Two years ago, Arentz and her husband purchased the century-old Chester River Inn. Located five minutes away from Hemingway's, it houses Decoys, a cozy restaurant downstairs and a catering facility upstairs. Shortly, the Arentzes plan to merge some operations. The Chester River Inn will host most of the catered events---weddings, galas and parties while Hemingway's will continue to be a restaurant venue.

Arentz met her husband, a Pittsburgh businessman, when he eased his 50-foot Hatteras into the marina adjoining the restaurant. Along with the restaurants, Steve Arentz also runs his own human resource development company. He jokingly claims he married Arentz so she would cover his bar tab---she rolls her eyes at the suggestion.
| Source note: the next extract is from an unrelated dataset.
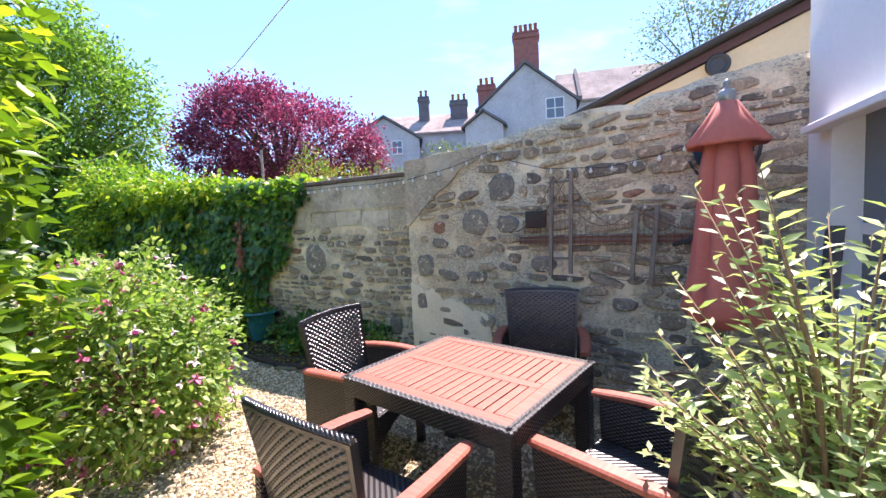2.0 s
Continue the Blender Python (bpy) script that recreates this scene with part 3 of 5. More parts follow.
def rubble(parent, length, top_of, low, gap=0.012, tall=(0.035, 0.10), wide=(0.07, 0.34), limit=300, skip=0.06, near=None, large=()):
    """Courses of rough stones between a few large ones on a wall's front; the stones of the nearest stretch are pieces of their own."""
    spots = list(large)
    z = low
    while z < 2.5:
        h = random.uniform(*tall) * (1.7 if random.random() < 0.15 else 1.0)
        x = random.uniform(-0.05, 0.08)
        while x < length:
            w = random.uniform(*wide) * (0.7 + h * 4)
            hh = h * random.uniform(0.55, 1.25)
            clear = all(abs(x + w / 2 - q[0]) > (w + q[2]) / 2 or abs(z + h / 2 - q[1]) > (hh + q[3]) / 2 for q in large)
            if clear and random.random() > skip and x + w < length - 0.01 and z + hh < top_of(x + w / 2) - 0.03:
                spots.append((x + w / 2, z + h / 2 + 0.012 * noise.noise((x * 2, z, 5)), w, hh))
            x += w + gap * random.uniform(0.6, 2.2)
        z += h + gap * random.uniform(0.5, 1.2)
    shapes = []
    for i in range(26):
        v, f = stone_mesh(1.0, 1.0, 1.0)
        me = bpy.data.meshes.new("stone")
        me.from_pydata(v, [], [q[::-1] for q in f])
        me.materials.append(STONE)
        shapes.append((me, v, f))
    grey = []
    for i in range(8):
        v, f = stone_mesh(1.0, 1.0, 1.0, 15, 0.45)
        me = bpy.data.meshes.new("stone")
        me.from_pydata(v, [], [q[::-1] for q in f])
        me.materials.append(STONE_GREY)
        grey.append(me)
    if near:
        spots.sort(key=lambda s: (s not in large, abs(s[0] - near[0]) + abs(s[1] - near[1])))
    rest_v, rest_f = [], []
    for i, (x, zc, w, h) in enumerate(spots):
        me, v, f = random.choice(shapes)
        m = pose(x, 0.0, zc, 0, random.gauss(0, 6), 0) @ Matrix.Diagonal((w, 0.022 if i < len(large) else random.uniform(0.010, 0.030), h, 1))
        if i < limit:
            part("stone", grey[i % 8] if i < len(large) else me, None, parent, m=m)
        else:
            base = len(rest_v)
            rest_v += [tuple(m @ Vector(q)) for q in v]
            rest_f += [tuple(k + base for k in q[::-1]) for q in f]
    if rest_v:
        me = bpy.data.meshes.new("stonework")
        me.from_pydata(rest_v, [], rest_f)
        me.materials.append(STONE_MIX)
        part("stonework", me, None, parent, kind="stuff")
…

In addition to managing Hemingway's, Lola's Tropical Bar & Grill (a fun, casual restaurant downstairs at Hemingway's featuring great bands all summer), Chester River Inn and Decoys, Arentz is a member of the board of directors of Chesapeake College. Through her restaurants, she helps support the local arts community and a number of charities such as the Hospice of Queen Anne's County. She's also involved in Bay conservation projects.

At the end of the day when the sun dances on the bridge before it slides below the Bay, is Arentz toasting the sunset? "I'm hopefully at home tucking my children into bed---and loving every minute!"